他还是选择离开。
他说,再见是为了好好告别,他不希望我被困在过去,他希望我好好生活,他说……我们一定会再见的。”
我想起絮影说的话,他也说我们一定会再见。
我不禁疑惑,是不是先离开的人都喜欢留下这么一句没有期限的话。
倪议生嘎嘣嘎嘣咬碎剩下棒棒糖,只留一根糖棒咬在嘴里,“你那时比我严重得多的多,你甚至已经忘记原本的存在,满心满脑都是灵魂互换。
我只能先稳住你,先编个故事让你相信你有同伴,逐渐放下戒心,然后我再配合药物慢慢对你进行引导,很庆幸,经过几年治疗,效果不错。”
我点了点头没有说话,真相竟然是这样。
虽然难过,但我确实逐渐能接受子显的离开。
说起来,这件事倪议生功不可没,我拍拍他的肩膀,“倪医生,倪院长,多谢你。”
我顿了顿,看向墓碑上略显年轻的男人,轻声道:“也多谢你,赵医生。”
我从怀里摸出两颗苹果味棒棒糖,一颗放在碑前,一颗递给倪议生,“走吧倪医生,请你吃烧烤。”
倪议生跟上我,语气略带不满,“烧烤?
我要吃火锅,要请很多次才能报答我的恩情。”
“就吃烧烤,就请一顿。”
……那之后我仍开着花店,做助手的姑娘考上编制成了公务员,她离开那天我给她包了束向日葵。
我没想到一向活泼的姑娘那天居然挂着眼泪跟我说以后会常来看我。
她说她觉得我太孤独了,看起来像飘摇不定的风筝,她说,“老板,以后我做你的新朋友,你一定不要悄悄飘走。”
我不禁失笑,看着她泪眼汪汪的样子,最终还是应下这个“新朋友”。
哭唧唧的姑娘离开后,我回到了平常的生活,除了花大量时间回忆和子显的生活,就是时不时去找倪议生治疗,偶尔应对活泼姑娘的邀约。

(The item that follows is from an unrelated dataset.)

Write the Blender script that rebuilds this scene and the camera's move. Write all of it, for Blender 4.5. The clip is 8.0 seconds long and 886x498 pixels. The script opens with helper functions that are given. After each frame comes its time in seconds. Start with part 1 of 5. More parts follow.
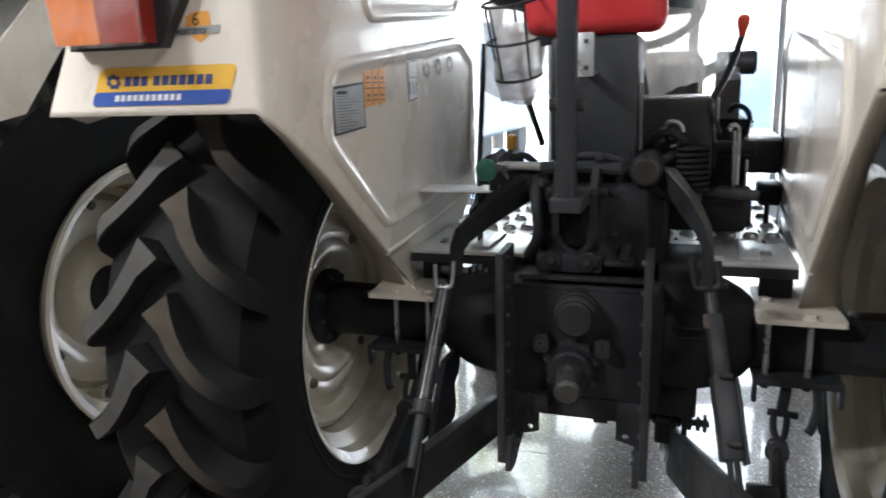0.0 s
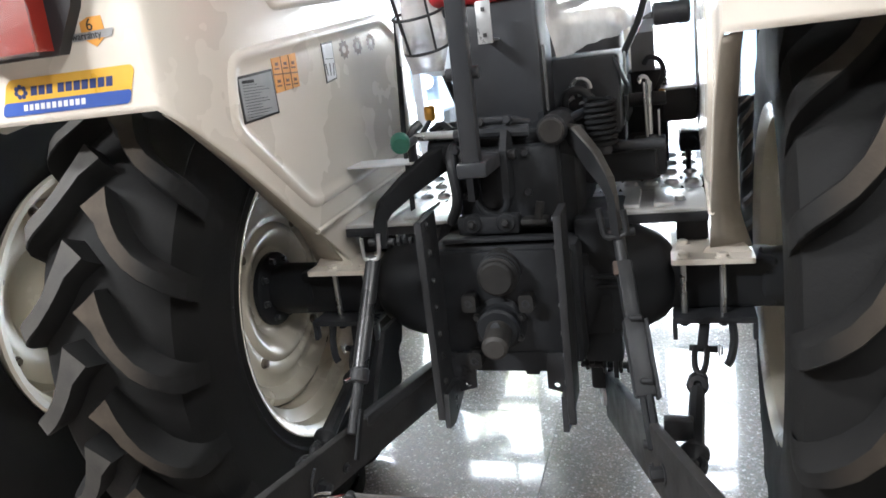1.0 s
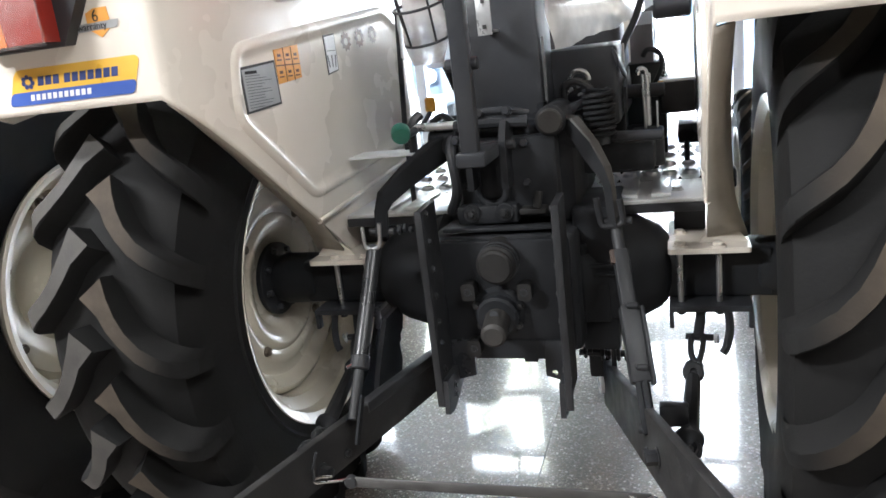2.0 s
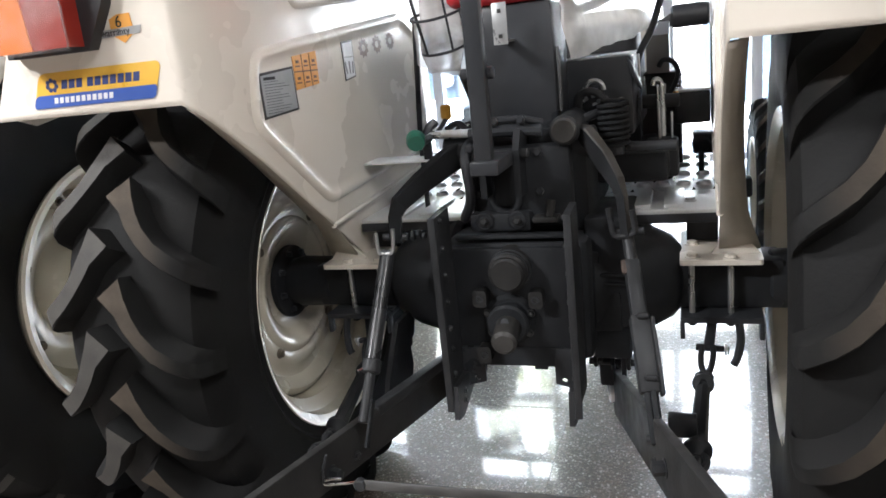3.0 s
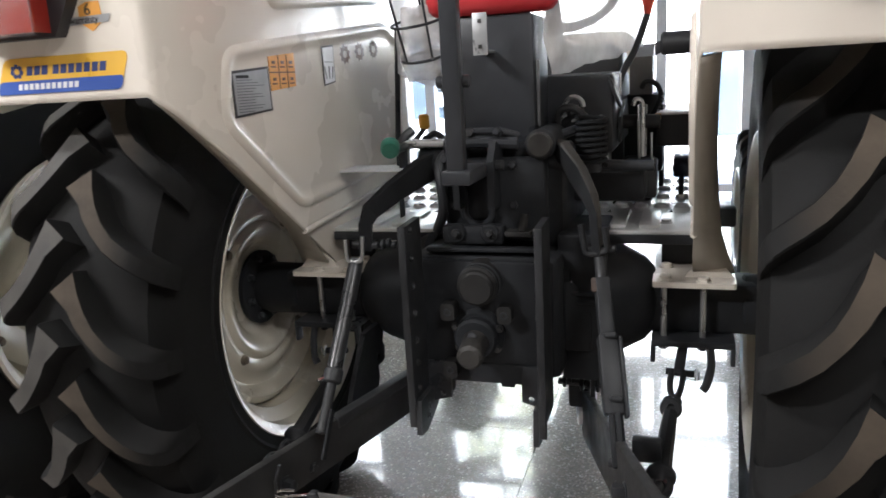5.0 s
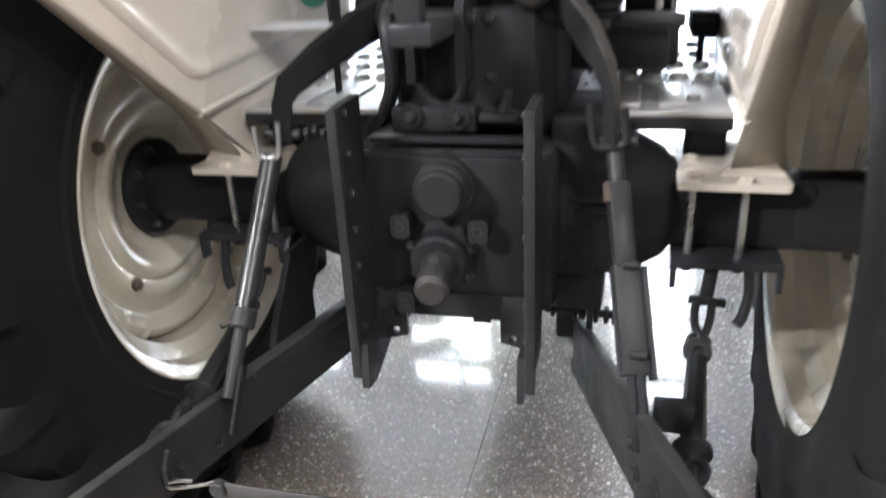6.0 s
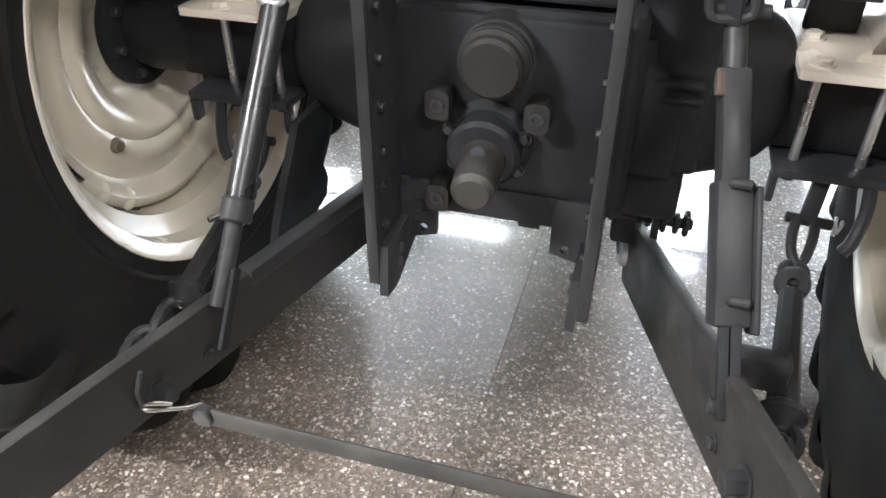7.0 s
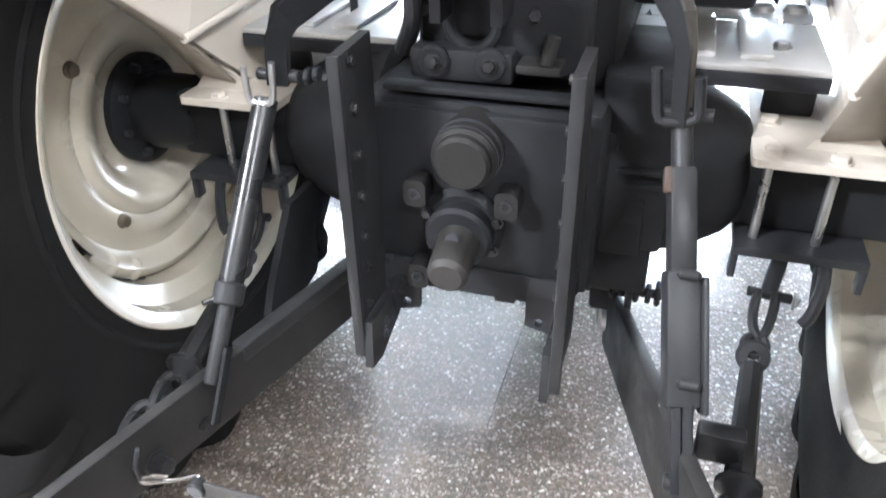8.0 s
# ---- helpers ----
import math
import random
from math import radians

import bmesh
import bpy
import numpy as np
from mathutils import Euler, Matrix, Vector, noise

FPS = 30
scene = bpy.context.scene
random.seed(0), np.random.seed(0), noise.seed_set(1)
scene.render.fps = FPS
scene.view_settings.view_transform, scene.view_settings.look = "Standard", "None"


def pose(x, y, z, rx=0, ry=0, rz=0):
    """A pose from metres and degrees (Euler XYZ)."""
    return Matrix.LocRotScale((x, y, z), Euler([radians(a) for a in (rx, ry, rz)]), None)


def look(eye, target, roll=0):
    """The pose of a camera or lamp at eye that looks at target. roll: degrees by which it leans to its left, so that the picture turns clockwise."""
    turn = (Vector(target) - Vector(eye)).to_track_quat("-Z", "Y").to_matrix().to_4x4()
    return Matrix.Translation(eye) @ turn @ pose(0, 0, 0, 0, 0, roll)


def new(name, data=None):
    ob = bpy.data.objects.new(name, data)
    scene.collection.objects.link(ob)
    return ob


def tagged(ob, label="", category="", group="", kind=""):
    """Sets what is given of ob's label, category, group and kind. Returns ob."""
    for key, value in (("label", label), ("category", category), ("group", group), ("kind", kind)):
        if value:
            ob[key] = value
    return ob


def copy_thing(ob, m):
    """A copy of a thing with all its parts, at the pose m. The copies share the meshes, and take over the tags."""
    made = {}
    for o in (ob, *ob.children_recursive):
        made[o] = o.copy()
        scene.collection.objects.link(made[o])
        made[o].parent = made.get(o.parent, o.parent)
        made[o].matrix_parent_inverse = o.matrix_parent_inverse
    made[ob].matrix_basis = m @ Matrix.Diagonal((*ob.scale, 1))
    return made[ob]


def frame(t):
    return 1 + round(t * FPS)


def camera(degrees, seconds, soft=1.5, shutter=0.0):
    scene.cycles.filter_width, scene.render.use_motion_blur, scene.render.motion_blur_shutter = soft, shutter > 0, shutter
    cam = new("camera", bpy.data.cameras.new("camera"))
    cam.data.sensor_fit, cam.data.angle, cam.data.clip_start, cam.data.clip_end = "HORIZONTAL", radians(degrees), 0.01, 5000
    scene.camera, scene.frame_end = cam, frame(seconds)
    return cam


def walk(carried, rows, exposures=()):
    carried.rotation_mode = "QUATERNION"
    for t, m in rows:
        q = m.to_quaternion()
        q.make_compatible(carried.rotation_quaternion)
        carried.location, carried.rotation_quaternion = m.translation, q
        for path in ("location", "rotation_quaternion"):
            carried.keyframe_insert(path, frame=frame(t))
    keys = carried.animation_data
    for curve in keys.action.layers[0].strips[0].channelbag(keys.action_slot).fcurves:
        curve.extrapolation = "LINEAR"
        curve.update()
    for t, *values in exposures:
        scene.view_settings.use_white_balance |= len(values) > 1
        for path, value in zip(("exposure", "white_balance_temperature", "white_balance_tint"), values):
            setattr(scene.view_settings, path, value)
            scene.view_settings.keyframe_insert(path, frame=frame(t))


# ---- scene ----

如此不知过了多少春秋,活泼姑娘逐渐成熟,倪院长也到了退休年纪。
我的身体日渐沉重,困意一日越过一日的吞噬着我。
我拜托活泼姑娘将花店盘出去后无事可做,只能抱着与子显的回忆躺在沙发上打盹。
这日,睡意朦胧间,子显的身影逐渐显现,他还保持着青年模样,穿着打扮一如当年。